In this essay, the reader will not find a detailed critique of the Kyoto mechanisms. Nor will the reader find a proposal for a different single solution in place of Kyoto. We have refrained from this because climate change is not a discrete problem amenable to any single shot solution, be it Kyoto or any other. Climate change is the result of a particular development path and its globally interlaced supply system of fossil energy. No single intervention can change such a complex nexus (although as the earlier sections have shown, the attempt to do so has produced unintended and unwelcome effects). There is no simple silver bullet.

Instead, we suggest that in cases like this, the best line of attack is not head-on. We suggest that the policy response to climate change should assemble instead a portfolio of approaches—silver buckshot, rather than silver bullet—that would move us in the right direction, even though it is impossible to predict which of these approaches might stimulate the necessary fundamental change. This is a process of social learning in which we must be always alert to maintain our trajectory towards the goal by constant course corrections and improvements which, by definition, cannot be prescribed precisely beforehand.

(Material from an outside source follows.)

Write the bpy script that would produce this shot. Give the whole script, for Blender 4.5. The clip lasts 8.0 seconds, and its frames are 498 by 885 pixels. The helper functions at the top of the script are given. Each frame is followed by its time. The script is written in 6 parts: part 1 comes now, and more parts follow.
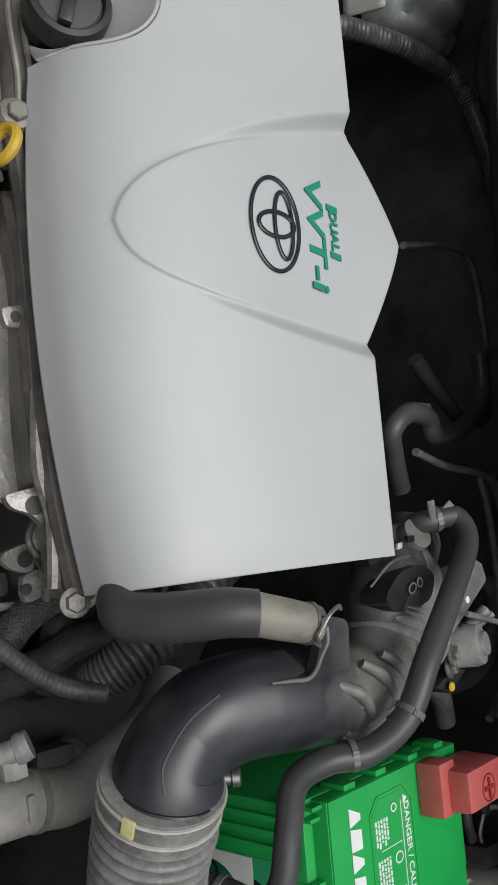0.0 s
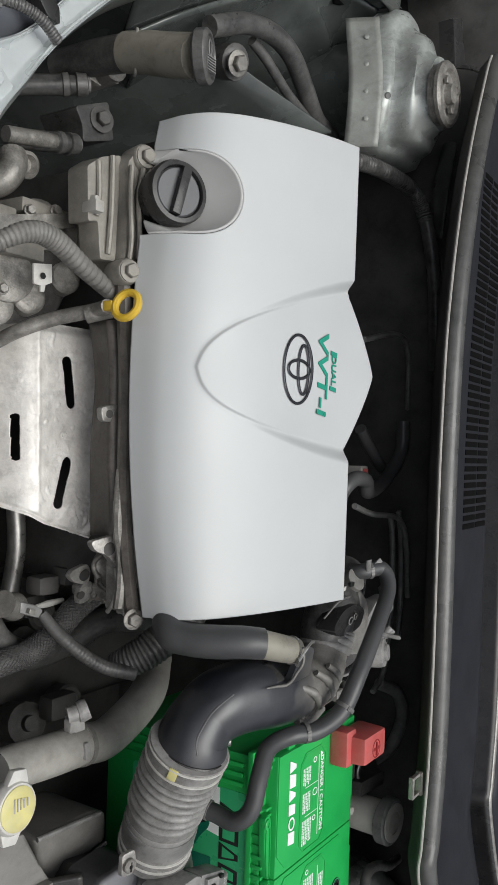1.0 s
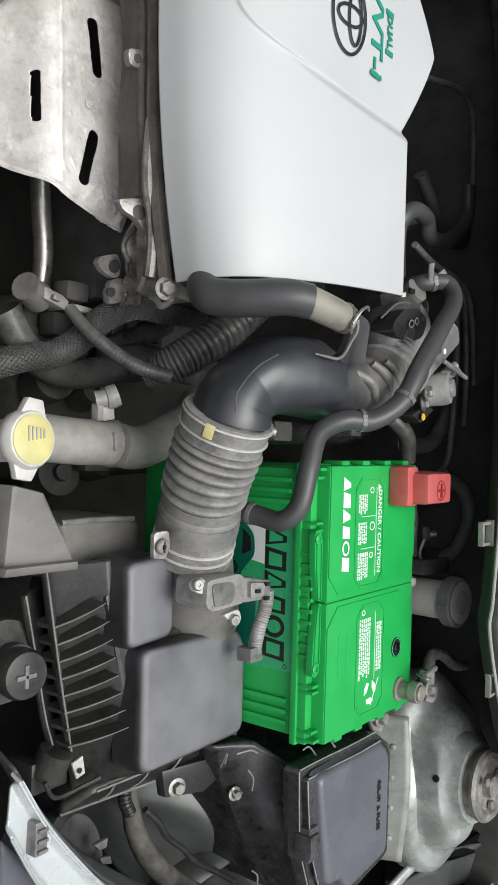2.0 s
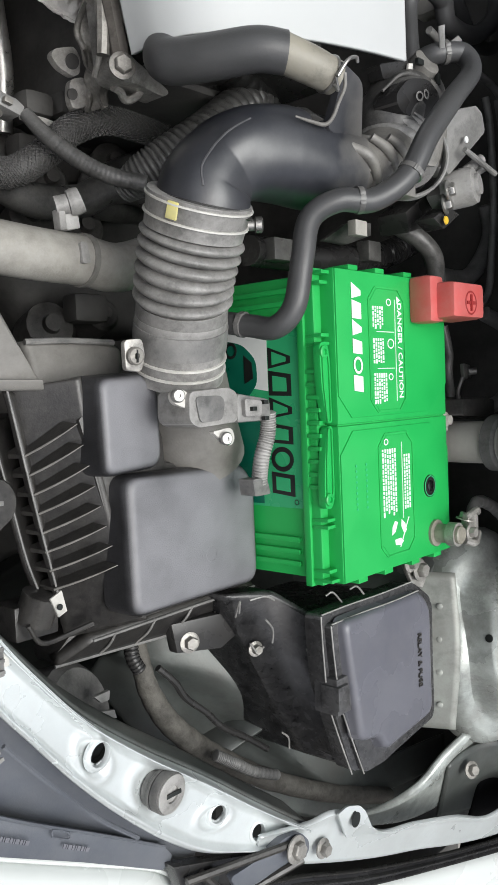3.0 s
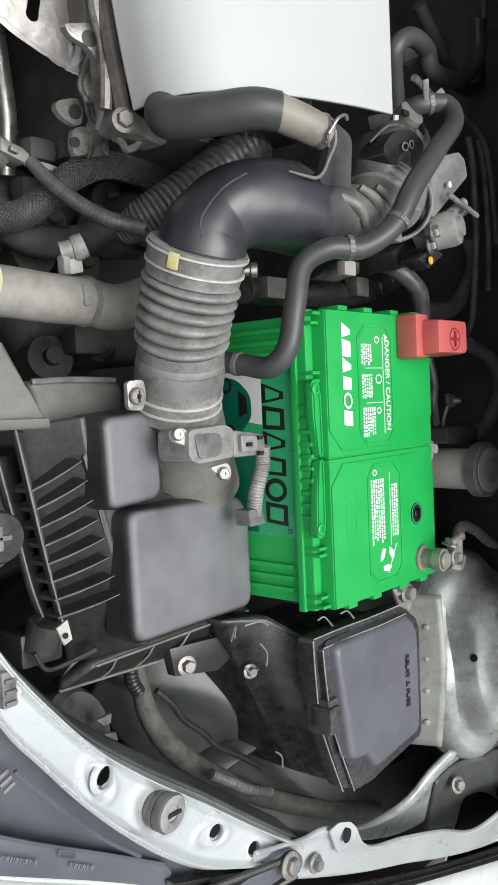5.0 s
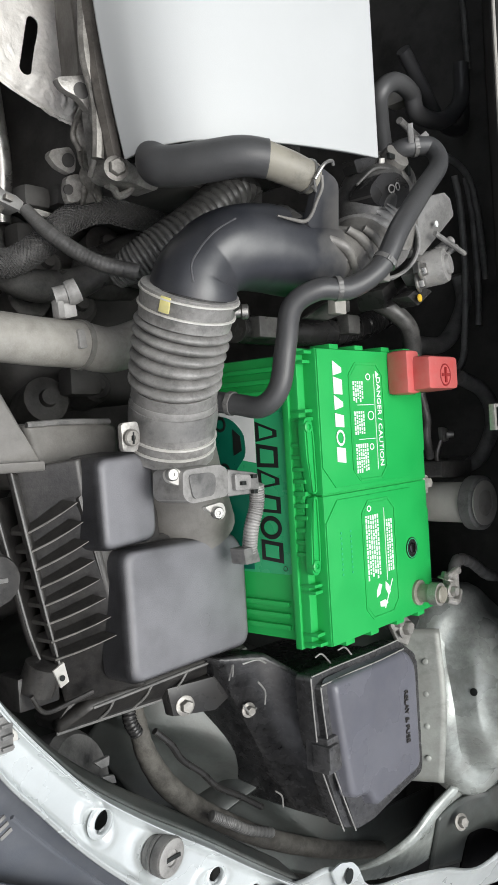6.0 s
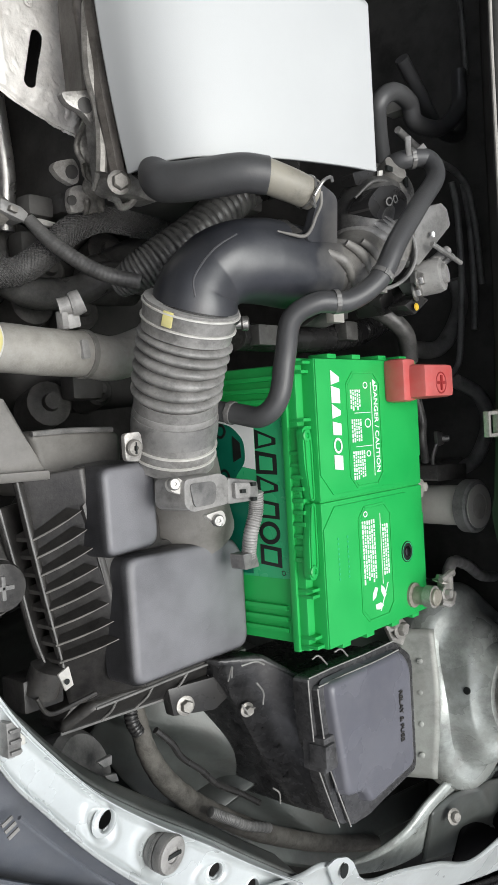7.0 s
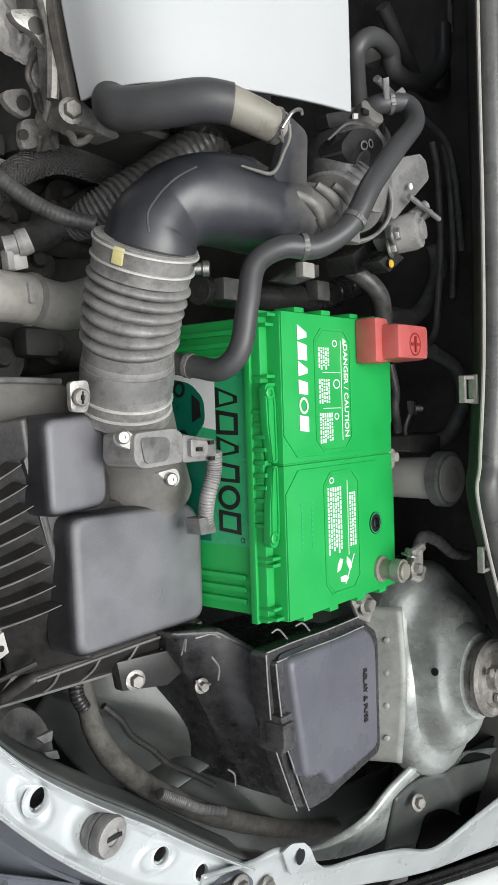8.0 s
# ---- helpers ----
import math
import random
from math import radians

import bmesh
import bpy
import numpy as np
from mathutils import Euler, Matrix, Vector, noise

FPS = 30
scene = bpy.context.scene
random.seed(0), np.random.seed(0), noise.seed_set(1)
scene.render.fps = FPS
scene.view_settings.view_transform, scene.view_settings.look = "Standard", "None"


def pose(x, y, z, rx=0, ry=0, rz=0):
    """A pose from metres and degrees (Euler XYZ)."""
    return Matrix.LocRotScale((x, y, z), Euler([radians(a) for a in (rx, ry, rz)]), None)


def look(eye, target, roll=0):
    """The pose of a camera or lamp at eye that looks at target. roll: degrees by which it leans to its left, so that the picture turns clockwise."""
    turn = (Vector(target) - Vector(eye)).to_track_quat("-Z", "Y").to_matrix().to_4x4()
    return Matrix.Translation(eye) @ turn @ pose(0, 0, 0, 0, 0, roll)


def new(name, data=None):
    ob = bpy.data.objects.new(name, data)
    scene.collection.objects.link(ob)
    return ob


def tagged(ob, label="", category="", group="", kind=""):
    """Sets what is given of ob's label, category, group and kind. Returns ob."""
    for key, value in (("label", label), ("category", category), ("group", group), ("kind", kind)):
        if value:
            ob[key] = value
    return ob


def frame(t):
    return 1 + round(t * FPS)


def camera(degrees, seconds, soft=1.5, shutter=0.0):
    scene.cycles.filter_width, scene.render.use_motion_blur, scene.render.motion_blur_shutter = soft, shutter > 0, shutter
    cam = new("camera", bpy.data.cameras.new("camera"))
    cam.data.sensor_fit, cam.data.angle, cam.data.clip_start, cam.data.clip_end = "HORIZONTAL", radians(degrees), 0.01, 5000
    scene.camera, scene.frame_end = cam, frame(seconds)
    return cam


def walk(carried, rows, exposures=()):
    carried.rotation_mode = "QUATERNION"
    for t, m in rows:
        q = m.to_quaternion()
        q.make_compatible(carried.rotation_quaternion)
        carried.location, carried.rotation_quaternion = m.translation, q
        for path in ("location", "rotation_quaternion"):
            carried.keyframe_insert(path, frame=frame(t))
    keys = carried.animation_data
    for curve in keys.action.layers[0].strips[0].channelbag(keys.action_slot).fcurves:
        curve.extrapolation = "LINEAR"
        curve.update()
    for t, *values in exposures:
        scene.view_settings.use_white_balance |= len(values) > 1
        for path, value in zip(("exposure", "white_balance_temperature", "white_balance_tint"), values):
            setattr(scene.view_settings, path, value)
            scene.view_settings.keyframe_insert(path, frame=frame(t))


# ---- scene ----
cam = camera(33.54, 8.0)
PATH = [
    (0, (-0.5102, 0.2111, 1.2229), (-0.0660, 0.2842, 0.8262), 79.09),
    (0.3, (-0.5550, 0.2375, 1.2418), (-0.0994, 0.2554, 0.8519), 85.22),
    (0.5, (-0.6134, 0.2824, 1.2576), (-0.1421, 0.2800, 0.8864), 88.26),
    (0.8, (-0.6995, 0.3188, 1.2701), (-0.2087, 0.3250, 0.9250), 90.97),
    (1, (-0.7551, 0.3339, 1.2780), (-0.2523, 0.3378, 0.9506), 91.83),
    (1.2, (-0.7931, 0.3346, 1.2964), (-0.2873, 0.3479, 0.9739), 91.80),
    (1.5, (-0.7877, 0.2595, 1.2860), (-0.2826, 0.2946, 0.9641), 87.24),
    (1.7, (-0.7484, 0.1740, 1.2554), (-0.2501, 0.1969, 0.9221), 89.96),
    (2.8, (-0.5857, -0.0273, 1.2447), (-0.1507, -0.0621, 0.8329), 90.91),
    (3, (-0.5834, -0.0275, 1.2460), (-0.1397, -0.0665, 0.8440), 90.92),
    (3.5, (-0.5984, -0.0186, 1.2562), (-0.1502, -0.0551, 0.8589), 91.39),
    (4, (-0.5995, -0.0120, 1.2589), (-0.1570, -0.0682, 0.8576), 92.34),
    (4.5, (-0.6042, -0.0092, 1.2596), (-0.1552, -0.0567, 0.8645), 92.00),
    (6, (-0.6087, -0.0033, 1.2672), (-0.1565, -0.0127, 0.8730), 87.35),
    (6.2, (-0.6085, 0.0065, 1.2725), (-0.1545, -0.0315, 0.8821), 88.05),
    (6.4, (-0.6174, -0.0048, 1.2690), (-0.1780, -0.0249, 0.8610), 88.82),
    (6.5, (-0.6138, 0.0085, 1.2775), (-0.1785, -0.0346, 0.8668), 92.95),
    (6.6, (-0.6157, 0.0124, 1.2805), (-0.1641, -0.0170, 0.8866), 90.46),
    (6.8, (-0.6254, 0.0042, 1.2737), (-0.1705, -0.0257, 0.8836), 89.56),
    (7, (-0.6199, 0.0119, 1.2756), (-0.1668, -0.0059, 0.8827), 88.24),
    (7.3, (-0.6203, 0.0092, 1.2758), (-0.1563, -0.0008, 0.8955), 86.96),
    (7.5, (-0.6125, -0.0033, 1.2747), (-0.1426, -0.0239, 0.9022), 86.45),
    (7.7, (-0.5924, -0.0139, 1.2718), (-0.1279, -0.0493, 0.8937), 87.40),
    (8, (-0.5801, -0.0143, 1.2588), (-0.1175, -0.0393, 0.8775), 90.06),
]
walk(cam, [(t, look(eye, target, roll)) for t, eye, target, roll in PATH], exposures=[(0.0, -0.10), (0.6, -0.01), (1.0, 0.18), (1.7, 0.41), (2.8, 0.65), (8.0, 0.59)])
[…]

In the third section we elaborate the following seven basic principles of such a radically re-thought approach: 1. Use silver buckshot; 2. Abandon universalism; 3. Devise trading schemes from the bottom up; 4. Deal with problems at the lowest possible levels of decision-making; 5. Invest in technology R&D; 6. Increase spending on adaptation; 7. Understand that successful climate policy does not necessarily focus instrumentally on the climate.

Throughout we emphasise the urgency of re-framing climate policy in this way because whereas today there is strong public support for climate action, continued policy failure on the Kyoto principles spun as a story of success could lead to public withdrawal of trust and consent for action, whatever form it takes.